Produce an exact copy of all the data below, dropping every image.

-- Begin Stored data --

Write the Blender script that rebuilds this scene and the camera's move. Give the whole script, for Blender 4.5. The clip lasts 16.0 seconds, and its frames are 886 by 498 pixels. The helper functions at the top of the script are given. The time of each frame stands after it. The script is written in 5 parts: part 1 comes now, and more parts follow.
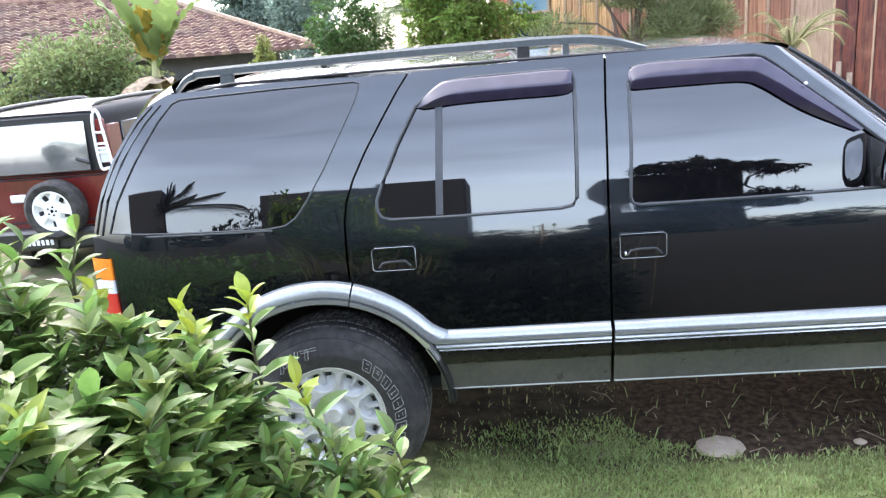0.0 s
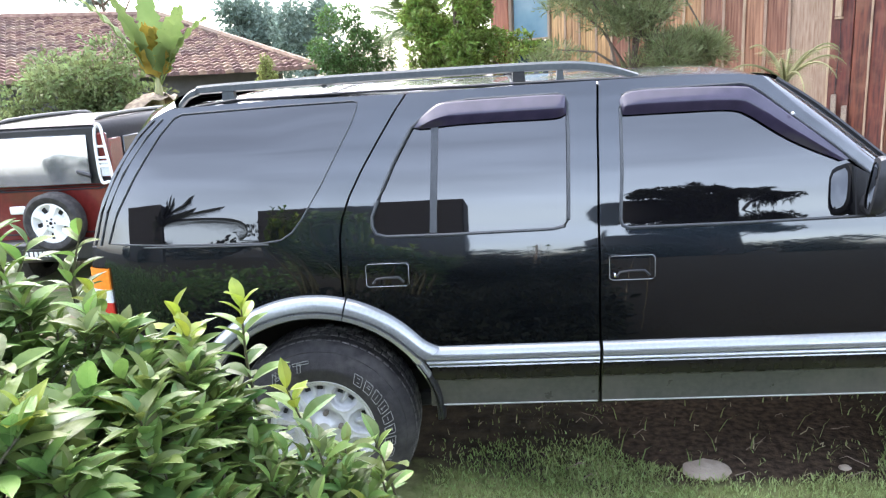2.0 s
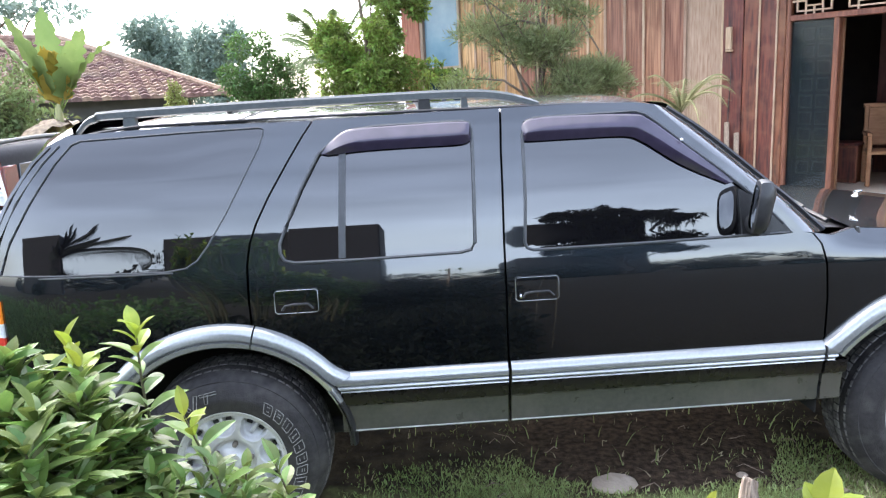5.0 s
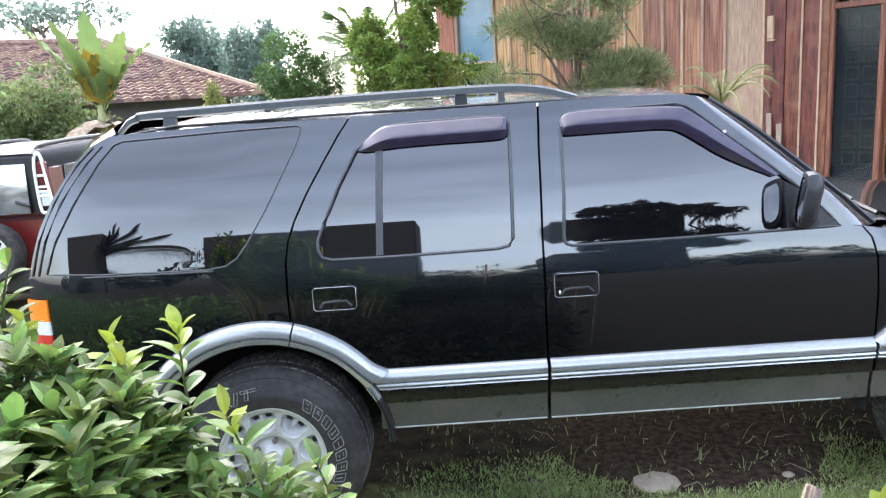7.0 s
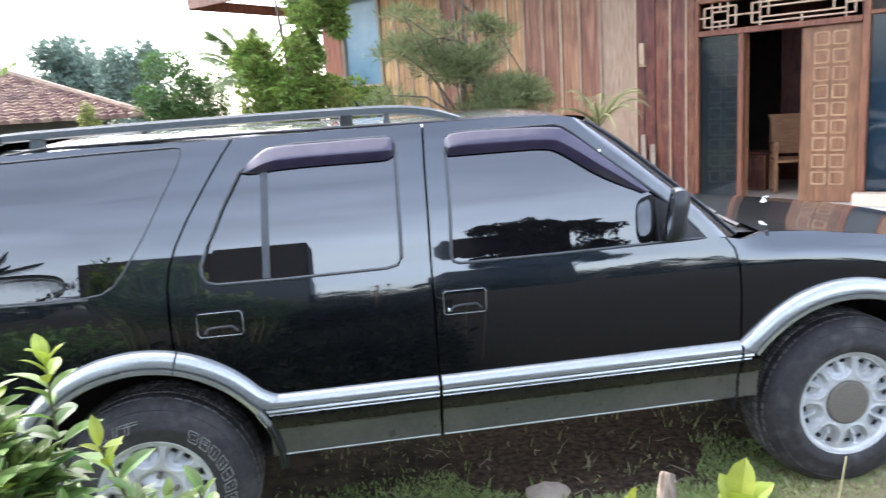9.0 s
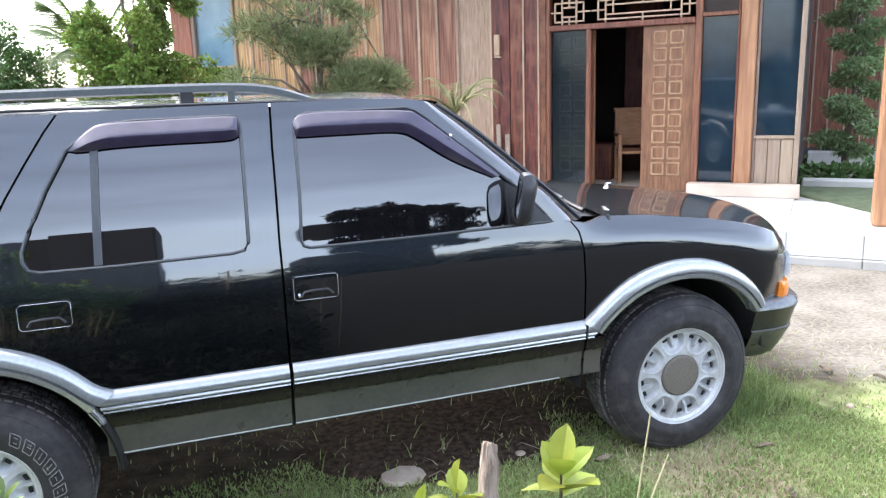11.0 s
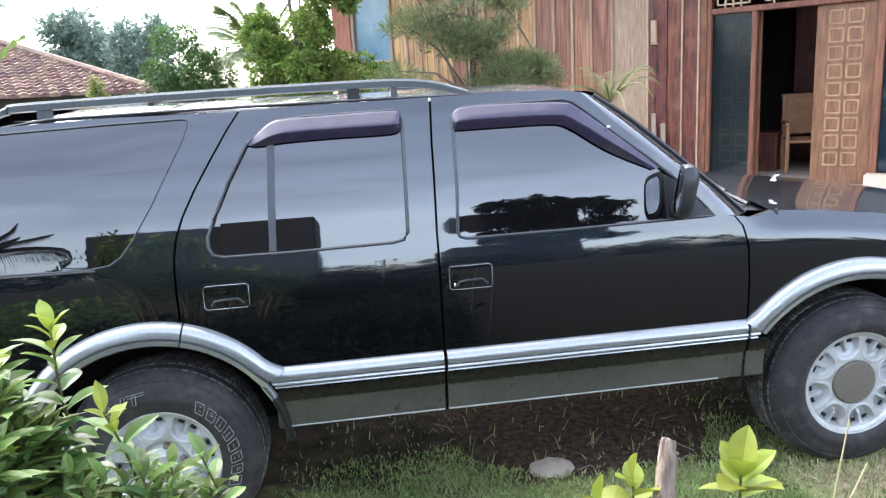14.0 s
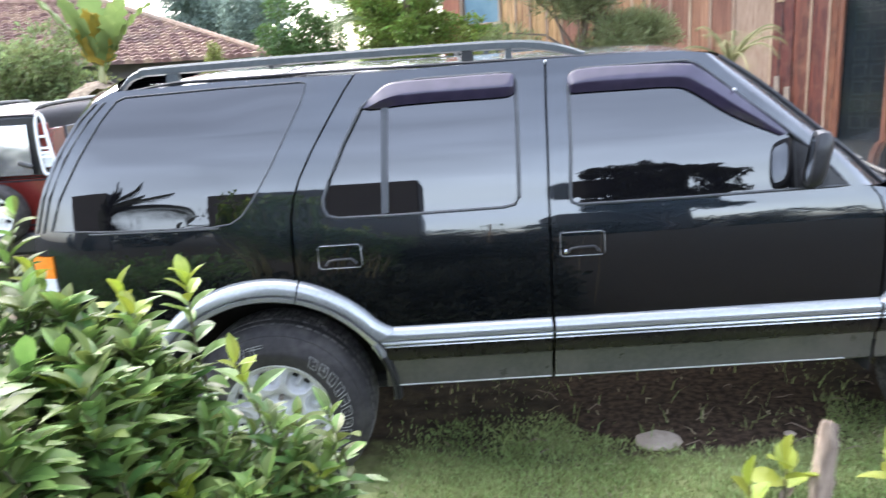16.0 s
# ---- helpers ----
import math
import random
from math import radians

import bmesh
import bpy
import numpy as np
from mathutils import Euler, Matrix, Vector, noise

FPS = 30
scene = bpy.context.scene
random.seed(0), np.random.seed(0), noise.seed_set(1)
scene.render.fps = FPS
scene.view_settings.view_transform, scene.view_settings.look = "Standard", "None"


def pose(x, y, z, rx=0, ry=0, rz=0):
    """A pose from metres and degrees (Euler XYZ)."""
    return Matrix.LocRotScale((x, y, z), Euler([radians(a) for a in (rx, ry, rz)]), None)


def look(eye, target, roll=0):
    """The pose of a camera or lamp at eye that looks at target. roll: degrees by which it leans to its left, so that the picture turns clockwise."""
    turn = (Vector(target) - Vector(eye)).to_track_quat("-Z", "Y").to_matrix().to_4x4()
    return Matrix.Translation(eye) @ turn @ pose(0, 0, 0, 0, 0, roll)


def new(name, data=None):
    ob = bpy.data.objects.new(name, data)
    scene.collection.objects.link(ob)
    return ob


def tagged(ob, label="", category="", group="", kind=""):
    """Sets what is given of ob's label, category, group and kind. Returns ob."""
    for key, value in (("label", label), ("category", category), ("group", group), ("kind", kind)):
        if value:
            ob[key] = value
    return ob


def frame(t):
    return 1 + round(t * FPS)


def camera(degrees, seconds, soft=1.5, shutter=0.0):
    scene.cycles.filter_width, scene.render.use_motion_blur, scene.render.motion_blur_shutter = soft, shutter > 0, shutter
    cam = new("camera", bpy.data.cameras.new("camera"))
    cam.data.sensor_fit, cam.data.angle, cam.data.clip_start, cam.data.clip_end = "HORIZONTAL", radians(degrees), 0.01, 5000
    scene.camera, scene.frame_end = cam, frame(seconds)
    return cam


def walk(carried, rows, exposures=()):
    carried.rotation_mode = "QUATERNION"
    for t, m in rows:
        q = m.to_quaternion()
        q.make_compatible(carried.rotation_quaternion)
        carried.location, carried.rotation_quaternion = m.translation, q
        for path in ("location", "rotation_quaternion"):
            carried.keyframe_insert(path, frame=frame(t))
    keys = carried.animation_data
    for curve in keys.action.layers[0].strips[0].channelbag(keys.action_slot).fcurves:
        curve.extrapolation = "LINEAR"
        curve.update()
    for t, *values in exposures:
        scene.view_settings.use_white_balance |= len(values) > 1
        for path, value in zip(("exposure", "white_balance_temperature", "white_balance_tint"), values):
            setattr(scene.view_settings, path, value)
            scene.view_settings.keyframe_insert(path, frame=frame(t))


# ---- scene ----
from mathutils import geometry

cam = camera(61.0, 16.0, soft=1.25, shutter=0.5)
PATH = [
    (0, (0.5961, -2.4998, 1.6675), (0.4616, -0.5752, 1.1405), -4.63),
    (0.5, (0.6103, -2.5008, 1.6661), (0.4502, -0.5718, 1.1629), -4.51),
    (1, (0.6065, -2.5269, 1.6647), (0.4716, -0.5855, 1.2034), -3.87),
    (1.5, (0.6158, -2.5534, 1.6655), (0.5085, -0.6067, 1.2198), -3.39),
    (2, (0.6142, -2.5505, 1.6610), (0.4895, -0.6102, 1.1923), -3.19),
    (2.5, (0.6159, -2.5505, 1.6622), (0.5459, -0.6072, 1.1945), -3.05),
    (3, (0.6351, -2.5524, 1.6619), (0.7013, -0.6101, 1.1898), -3.47),
    (3.5, (0.6449, -2.5658, 1.6672), (0.7161, -0.6225, 1.1999), -3.37),
    (4, (0.6518, -2.5816, 1.6662), (0.7489, -0.6272, 1.2528), -2.81),
    (6.5, (0.6385, -2.5764, 1.6524), (0.7139, -0.6205, 1.2412), -2.97),
    (7, (0.6405, -2.5638, 1.6586), (0.6411, -0.6078, 1.2412), -3.78),
    (7.5, (0.6407, -2.5731, 1.6608), (0.6956, -0.6166, 1.2494), -3.89),
    (8, (0.6623, -2.5973, 1.6567), (0.8634, -0.6453, 1.2707), -3.84),
    (8.5, (0.6585, -2.5989, 1.6573), (0.8599, -0.6412, 1.3008), -4.45),
    (9, (0.6572, -2.5824, 1.6525), (0.9424, -0.6393, 1.2743), -3.63),
    (9.5, (0.6706, -2.5723, 1.6477), (1.1953, -0.6806, 1.2655), -1.98),
    (10, (0.6975, -2.5621, 1.6243), (1.3404, -0.7129, 1.2154), -1.80),
    (12.5, (0.6972, -2.5616, 1.6299), (1.2493, -0.6923, 1.1816), -3.30),
    (13, (0.6695, -2.5611, 1.6241), (1.1172, -0.6648, 1.1730), -3.12),
    (13.5, (0.6649, -2.5668, 1.6267), (0.9847, -0.6437, 1.1805), -2.89),
    (14, (0.6621, -2.5790, 1.6376), (0.9218, -0.6435, 1.2055), -3.19),
    (14.5, (0.6661, -2.5736, 1.6375), (0.9282, -0.6411, 1.1940), -3.66),
    (15, (0.6553, -2.5776, 1.6419), (0.8873, -0.6384, 1.2110), -3.86),
    (15.5, (0.6614, -2.5793, 1.6386), (0.8155, -0.6377, 1.1844), -3.53),
    (16, (0.6283, -2.5618, 1.6345), (0.6162, -0.6271, 1.1277), -3.65),
]
walk(cam, [(t, look(eye, target, roll)) for t, eye, target, roll in PATH], exposures=((0, 3.09, 6350, 12), (3, 2.99, 6350, 12), (7, 2.97, 6300, 12), (10, 2.95, 6300, 12), (14, 2.93, 6250, 12), (16, 3.01, 6350, 12)))


# ---- world and light ----
world = bpy.data.worlds.new("world")
scene.world = world
world.use_nodes = True
wn = world.node_tree
bg = wn.nodes["Background"]
sky = wn.nodes.new("ShaderNodeTexSky")
sky.sky_type = "NISHITA"
sky.sun_disc = False
sky.sun_elevation, sky.sun_rotation = radians(50), radians(-34)
sky.air_density, sky.dust_density, sky.ozone_density = 1.0, 3.0, 1.5
haze = wn.nodes.new("ShaderNodeHueSaturation")
haze.inputs["Saturation"].default_value = 0.60
wn.links.new(sky.outputs[0], haze.inputs["Color"])
cloud = wn.nodes.new("ShaderNodeTexNoise")
cloud.inputs["Scale"].default_value, cloud.inputs["Detail"].default_value = 2.2, 5.0
stretch_ = wn.nodes.new("ShaderNodeMapping")
stretch_.inputs["Scale"].default_value = (1.0, 1.0, 3.5)
wn.links.new(wn.nodes.new("ShaderNodeTexCoord").outputs["Generated"], stretch_.inputs["Vector"])
wn.links.new(stretch_.outputs[0], cloud.inputs["Vector"])
veil = wn.nodes.new("ShaderNodeMapRange")
for key, value in (("From Min", 0.3), ("From Max", 0.7), ("To Min", 0.80), ("To Max", 1.20)):
    veil.inputs[key].default_value = value
wn.links.new(cloud.outputs[0], veil.inputs["Value"])
wn.links.new(veil.outputs[0], haze.inputs["Value"])
wn.links.new(haze.outputs[0], bg.inputs[0])
bg.inputs[1].default_value = 0.15
sun = new("sun", bpy.data.lights.new("sun", "SUN"))
sun.data.energy, sun.data.angle, sun.data.color = 0.6, radians(110), (1.0, 0.95, 0.87)
sun.matrix_world = look((math.sin(radians(-34)) * 0.64, math.cos(radians(-34)) * 0.64, 0.77), (0, 0, 0))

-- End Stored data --

Completed exercise:
Write the Blender script that rebuilds this scene and the camera's move. Give the whole script, for Blender 4.5. The clip lasts 16.0 seconds, and its frames are 886 by 498 pixels. The helper functions at the top of the script are given. The time of each frame stands after it. The script is written in 5 parts: part 1 comes now, and more parts follow.
0.0 s
2.0 s
5.0 s
7.0 s
9.0 s
11.0 s
14.0 s
16.0 s
# ---- helpers ----
import math
import random
from math import radians

import bmesh
import bpy
import numpy as np
from mathutils import Euler, Matrix, Vector, noise

FPS = 30
scene = bpy.context.scene
random.seed(0), np.random.seed(0), noise.seed_set(1)
scene.render.fps = FPS
scene.view_settings.view_transform, scene.view_settings.look = "Standard", "None"


def pose(x, y, z, rx=0, ry=0, rz=0):
    """A pose from metres and degrees (Euler XYZ)."""
    return Matrix.LocRotScale((x, y, z), Euler([radians(a) for a in (rx, ry, rz)]), None)


def look(eye, target, roll=0):
    """The pose of a camera or lamp at eye that looks at target. roll: degrees by which it leans to its left, so that the picture turns clockwise."""
    turn = (Vector(target) - Vector(eye)).to_track_quat("-Z", "Y").to_matrix().to_4x4()
    return Matrix.Translation(eye) @ turn @ pose(0, 0, 0, 0, 0, roll)


def new(name, data=None):
    ob = bpy.data.objects.new(name, data)
    scene.collection.objects.link(ob)
    return ob


def tagged(ob, label="", category="", group="", kind=""):
    """Sets what is given of ob's label, category, group and kind. Returns ob."""
    for key, value in (("label", label), ("category", category), ("group", group), ("kind", kind)):
        if value:
            ob[key] = value
    return ob


def frame(t):
    return 1 + round(t * FPS)


def camera(degrees, seconds, soft=1.5, shutter=0.0):
    scene.cycles.filter_width, scene.render.use_motion_blur, scene.render.motion_blur_shutter = soft, shutter > 0, shutter
    cam = new("camera", bpy.data.cameras.new("camera"))
    cam.data.sensor_fit, cam.data.angle, cam.data.clip_start, cam.data.clip_end = "HORIZONTAL", radians(degrees), 0.01, 5000
    scene.camera, scene.frame_end = cam, frame(seconds)
    return cam


def walk(carried, rows, exposures=()):
    carried.rotation_mode = "QUATERNION"
    for t, m in rows:
        q = m.to_quaternion()
        q.make_compatible(carried.rotation_quaternion)
        carried.location, carried.rotation_quaternion = m.translation, q
        for path in ("location", "rotation_quaternion"):
            carried.keyframe_insert(path, frame=frame(t))
    keys = carried.animation_data
    for curve in keys.action.layers[0].strips[0].channelbag(keys.action_slot).fcurves:
        curve.extrapolation = "LINEAR"
        curve.update()
    for t, *values in exposures:
        scene.view_settings.use_white_balance |= len(values) > 1
        for path, value in zip(("exposure", "white_balance_temperature", "white_balance_tint"), values):
            setattr(scene.view_settings, path, value)
            scene.view_settings.keyframe_insert(path, frame=frame(t))


# ---- scene ----
from mathutils import geometry

cam = camera(61.0, 16.0, soft=1.25, shutter=0.5)
PATH = [
    (0, (0.5961, -2.4998, 1.6675), (0.4616, -0.5752, 1.1405), -4.63),
    (0.5, (0.6103, -2.5008, 1.6661), (0.4502, -0.5718, 1.1629), -4.51),
    (1, (0.6065, -2.5269, 1.6647), (0.4716, -0.5855, 1.2034), -3.87),
    (1.5, (0.6158, -2.5534, 1.6655), (0.5085, -0.6067, 1.2198), -3.39),
    (2, (0.6142, -2.5505, 1.6610), (0.4895, -0.6102, 1.1923), -3.19),
    (2.5, (0.6159, -2.5505, 1.6622), (0.5459, -0.6072, 1.1945), -3.05),
    (3, (0.6351, -2.5524, 1.6619), (0.7013, -0.6101, 1.1898), -3.47),
    (3.5, (0.6449, -2.5658, 1.6672), (0.7161, -0.6225, 1.1999), -3.37),
    (4, (0.6518, -2.5816, 1.6662), (0.7489, -0.6272, 1.2528), -2.81),
    (6.5, (0.6385, -2.5764, 1.6524), (0.7139, -0.6205, 1.2412), -2.97),
    (7, (0.6405, -2.5638, 1.6586), (0.6411, -0.6078, 1.2412), -3.78),
    (7.5, (0.6407, -2.5731, 1.6608), (0.6956, -0.6166, 1.2494), -3.89),
    (8, (0.6623, -2.5973, 1.6567), (0.8634, -0.6453, 1.2707), -3.84),
    (8.5, (0.6585, -2.5989, 1.6573), (0.8599, -0.6412, 1.3008), -4.45),
    (9, (0.6572, -2.5824, 1.6525), (0.9424, -0.6393, 1.2743), -3.63),
    (9.5, (0.6706, -2.5723, 1.6477), (1.1953, -0.6806, 1.2655), -1.98),
    (10, (0.6975, -2.5621, 1.6243), (1.3404, -0.7129, 1.2154), -1.80),
    (12.5, (0.6972, -2.5616, 1.6299), (1.2493, -0.6923, 1.1816), -3.30),
    (13, (0.6695, -2.5611, 1.6241), (1.1172, -0.6648, 1.1730), -3.12),
    (13.5, (0.6649, -2.5668, 1.6267), (0.9847, -0.6437, 1.1805), -2.89),
    (14, (0.6621, -2.5790, 1.6376), (0.9218, -0.6435, 1.2055), -3.19),
    (14.5, (0.6661, -2.5736, 1.6375), (0.9282, -0.6411, 1.1940), -3.66),
    (15, (0.6553, -2.5776, 1.6419), (0.8873, -0.6384, 1.2110), -3.86),
    (15.5, (0.6614, -2.5793, 1.6386), (0.8155, -0.6377, 1.1844), -3.53),
    (16, (0.6283, -2.5618, 1.6345), (0.6162, -0.6271, 1.1277), -3.65),
]
walk(cam, [(t, look(eye, target, roll)) for t, eye, target, roll in PATH], exposures=((0, 3.09, 6350, 12), (3, 2.99, 6350, 12), (7, 2.97, 6300, 12), (10, 2.95, 6300, 12), (14, 2.93, 6250, 12), (16, 3.01, 6350, 12)))


# ---- world and light ----
world = bpy.data.worlds.new("world")
scene.world = world
world.use_nodes = True
wn = world.node_tree
bg = wn.nodes["Background"]
sky = wn.nodes.new("ShaderNodeTexSky")
sky.sky_type = "NISHITA"
sky.sun_disc = False
sky.sun_elevation, sky.sun_rotation = radians(50), radians(-34)
sky.air_density, sky.dust_density, sky.ozone_density = 1.0, 3.0, 1.5
haze = wn.nodes.new("ShaderNodeHueSaturation")
haze.inputs["Saturation"].default_value = 0.60
wn.links.new(sky.outputs[0], haze.inputs["Color"])
cloud = wn.nodes.new("ShaderNodeTexNoise")
cloud.inputs["Scale"].default_value, cloud.inputs["Detail"].default_value = 2.2, 5.0
stretch_ = wn.nodes.new("ShaderNodeMapping")
stretch_.inputs["Scale"].default_value = (1.0, 1.0, 3.5)
wn.links.new(wn.nodes.new("ShaderNodeTexCoord").outputs["Generated"], stretch_.inputs["Vector"])
wn.links.new(stretch_.outputs[0], cloud.inputs["Vector"])
veil = wn.nodes.new("ShaderNodeMapRange")
for key, value in (("From Min", 0.3), ("From Max", 0.7), ("To Min", 0.80), ("To Max", 1.20)):
    veil.inputs[key].default_value = value
wn.links.new(cloud.outputs[0], veil.inputs["Value"])
wn.links.new(veil.outputs[0], haze.inputs["Value"])
wn.links.new(haze.outputs[0], bg.inputs[0])
bg.inputs[1].default_value = 0.15
sun = new("sun", bpy.data.lights.new("sun", "SUN"))
sun.data.energy, sun.data.angle, sun.data.color = 0.6, radians(110), (1.0, 0.95, 0.87)
sun.matrix_world = look((math.sin(radians(-34)) * 0.64, math.cos(radians(-34)) * 0.64, 0.77), (0, 0, 0))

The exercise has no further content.